Venti marzo 1994, venti marzo 2002. Sono le date di due immense tragedie per il mondo giornalistico e accademico italiano. A Mogadiscio vennero uccisi, in un agguato, la giornalista Ilaria Alpi del Tg3 e l’operatore Miran Hrovatin. Stavano realizzando in Somalia delicate inchieste sugli aiuti comunitari per la cooperazione ed erano sulla pista del traffico di rifiuti tossici. A Bologna il professor Marco Biagi stava rientrando a casa da una lezione tenuta all’Università di Modena, quando venne ucciso da un commando delle Nuove Brigate Rosse.
Tre professionisti vittime del loro attaccamento al lavoro, della loro scrupolosità e del coraggio di portare avanti le idee in cui credevano. Altri giornalisti italiani hanno perso la vita nello svolgimento del loro mestiere. Maria Grazia Cutuli, uccisa nel 2001 con altri tre reporter sulla strada tra Jalalabad e Kabul; Antonio Russo di Radio Radicale, ucciso in circostanze misteriose nella città georgiana di Tiblisi mentre seguiva le operazioni della guerra cecena (il corpo fu ritrovato torturato); la romana Graziella De Palo e Italo Toni, scomparsi nel 1980 in Libano dopo aver scoperto un traffico d’armi e i cui corpi non sono stati mai ritrovati.

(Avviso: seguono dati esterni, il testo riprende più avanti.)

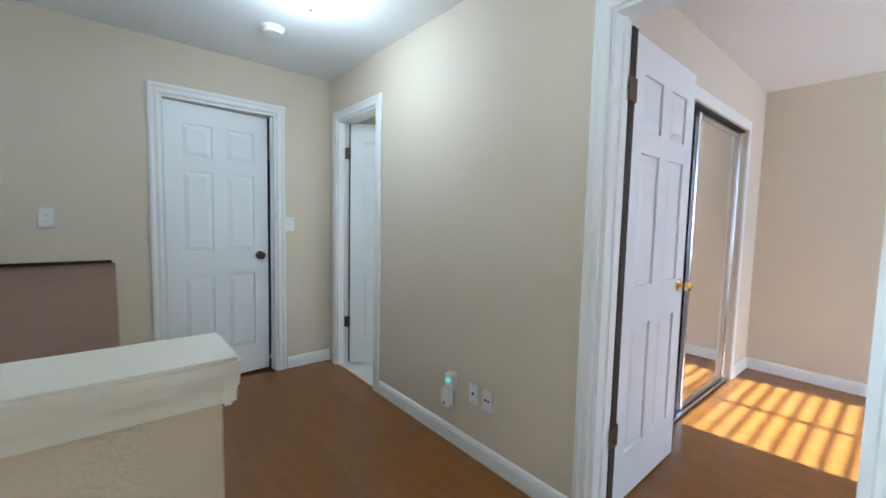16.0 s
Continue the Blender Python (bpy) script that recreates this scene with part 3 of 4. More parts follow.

“Sono troppi vent’anni senza verità”, ha detto Luciana, la mamma di Ilaria Alpi alla quale la Rai dedica un documentario e servizi speciali per chiedere “giustizia e verità” e riaprire il caso che presenta evidenti punti oscuri. Quel giorno, quando giunse a Saxa Rubra la conferma del barbaro attentato omicida, il pensiero, commosso e profondamente turbato, andò a tutti gli inviati di guerra deceduti nell’adempimento del dovere d’informare i lettori e i telespettatori. La giornalista era arrivata in Rai con un vasto bagaglio di conoscenze del mondo arabo e islamico e animata da una forte spinta per la professione giornalistica d’inchiesta.
Quella stessa passione professionale che metteva anche Marco Biagi, di cui ci occuperemo con un altro articolo, nella ricerca delle soluzioni per risolvere le questioni sociali. Le loro vicende dicono che non bisogna dimenticare e che bisogna avere il coraggio di cercare la verità. In Africa dal 1992 in poi erano anni di tensioni, di contrasti e di conflitti tribali. Fare giornalismo vero in quelle situazioni non era facile, anzi rischioso, come prova la morte dell’operatore del Tg2 Marcello Palmisano nell’agguato (1995) alla giornalista Carmen Lasorella, insieme a seguire le operazioni della missione militare italiana in Somalia.
Accanto o dietro ai “signori della guerra” si muovevano trafficanti e faccendieri in un groviglio d’interessi per lo più illeciti. Non mancava una particolare “guerra di spionaggio”. Ilaria Alpi , cronista curiosa e attenta, pur conoscendo bene l’Africa, lavorava in queste difficili condizioni ambientali, politiche ed economiche. A distanza di vent’anni, dopo due processi (condannato all’ergastolo il somalo Hashi Omar Hassan, amico di uno dei signori della guerra e assolto in primo grado), una serie di libri e un film, il ricordo più toccante è in quella foto davanti ad un mezzo di rose rosse sul suo tavolo nella redazione esteri del Tg3, più che il funerale a Saxa Rubra davanti a migliaia di persone e alla presenza della mamma Giovanna e del padre Giorgio, che continuano a battersi per scoprire la verità.
Ilaria ha anche il volto di Giovanna Mezzogiorno, protagonista del film “Ilaria Alpi, il più crudele dei giorni” del regista Ferdinando Vicentini Orgnani che analizza il tempo tra il primo incontro Alpi- Hrovatin e la loro morte.